▶ Dataset section
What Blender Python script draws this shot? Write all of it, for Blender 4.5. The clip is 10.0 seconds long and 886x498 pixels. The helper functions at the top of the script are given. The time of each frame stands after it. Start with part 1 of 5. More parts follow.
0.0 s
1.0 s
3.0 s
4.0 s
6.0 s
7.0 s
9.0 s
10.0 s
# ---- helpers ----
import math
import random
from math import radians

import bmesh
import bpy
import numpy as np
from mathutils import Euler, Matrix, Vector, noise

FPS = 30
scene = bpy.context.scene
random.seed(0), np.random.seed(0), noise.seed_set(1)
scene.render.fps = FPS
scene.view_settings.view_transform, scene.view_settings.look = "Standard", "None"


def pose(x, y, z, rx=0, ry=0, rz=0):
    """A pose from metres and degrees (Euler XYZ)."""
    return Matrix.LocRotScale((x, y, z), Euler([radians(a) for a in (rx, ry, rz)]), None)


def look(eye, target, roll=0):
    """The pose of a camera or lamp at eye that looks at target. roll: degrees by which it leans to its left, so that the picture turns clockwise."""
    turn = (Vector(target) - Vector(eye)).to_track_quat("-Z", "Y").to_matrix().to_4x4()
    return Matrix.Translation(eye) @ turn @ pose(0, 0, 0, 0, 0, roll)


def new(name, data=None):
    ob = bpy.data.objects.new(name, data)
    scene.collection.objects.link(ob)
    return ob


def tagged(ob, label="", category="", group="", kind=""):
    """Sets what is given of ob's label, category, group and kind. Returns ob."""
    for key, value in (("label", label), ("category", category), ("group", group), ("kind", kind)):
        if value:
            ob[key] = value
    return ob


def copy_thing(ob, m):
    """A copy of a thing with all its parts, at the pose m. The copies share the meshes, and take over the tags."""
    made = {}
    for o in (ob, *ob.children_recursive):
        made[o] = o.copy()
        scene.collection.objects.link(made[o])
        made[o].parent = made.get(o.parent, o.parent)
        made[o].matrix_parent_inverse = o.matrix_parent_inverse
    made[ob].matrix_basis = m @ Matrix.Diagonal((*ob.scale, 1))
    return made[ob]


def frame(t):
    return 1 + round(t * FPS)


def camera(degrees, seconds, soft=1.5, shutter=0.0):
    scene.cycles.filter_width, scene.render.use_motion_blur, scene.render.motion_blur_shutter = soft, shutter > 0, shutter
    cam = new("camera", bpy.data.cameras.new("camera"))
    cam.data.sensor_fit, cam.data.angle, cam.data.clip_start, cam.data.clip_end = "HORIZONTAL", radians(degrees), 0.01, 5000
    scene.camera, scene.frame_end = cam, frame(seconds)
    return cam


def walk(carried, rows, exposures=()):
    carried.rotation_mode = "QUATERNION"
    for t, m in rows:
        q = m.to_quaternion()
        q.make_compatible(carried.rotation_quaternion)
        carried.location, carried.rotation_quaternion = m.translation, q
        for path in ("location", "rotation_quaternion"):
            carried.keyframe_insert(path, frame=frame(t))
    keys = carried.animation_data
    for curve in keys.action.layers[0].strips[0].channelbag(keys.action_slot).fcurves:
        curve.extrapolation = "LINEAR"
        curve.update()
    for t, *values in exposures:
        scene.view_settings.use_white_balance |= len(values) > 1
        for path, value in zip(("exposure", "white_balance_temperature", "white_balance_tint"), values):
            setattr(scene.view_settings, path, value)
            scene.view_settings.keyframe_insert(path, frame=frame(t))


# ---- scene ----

▶ Exercise prompt
Copy, please, exactly the lines that start at the first line of the data and end at the line containing "pose from metres", both kept and no others.

▶ Complete response
What Blender Python script draws this shot? Write all of it, for Blender 4.5. The clip is 10.0 seconds long and 886x498 pixels. The helper functions at the top of the script are given. The time of each frame stands after it. Start with part 1 of 5. More parts follow.
0.0 s
1.0 s
3.0 s
4.0 s
6.0 s
7.0 s
9.0 s
10.0 s
# ---- helpers ----
import math
import random
from math import radians

import bmesh
import bpy
import numpy as np
from mathutils import Euler, Matrix, Vector, noise

FPS = 30
scene = bpy.context.scene
random.seed(0), np.random.seed(0), noise.seed_set(1)
scene.render.fps = FPS
scene.view_settings.view_transform, scene.view_settings.look = "Standard", "None"


def pose(x, y, z, rx=0, ry=0, rz=0):
    """A pose from metres and degrees (Euler XYZ)."""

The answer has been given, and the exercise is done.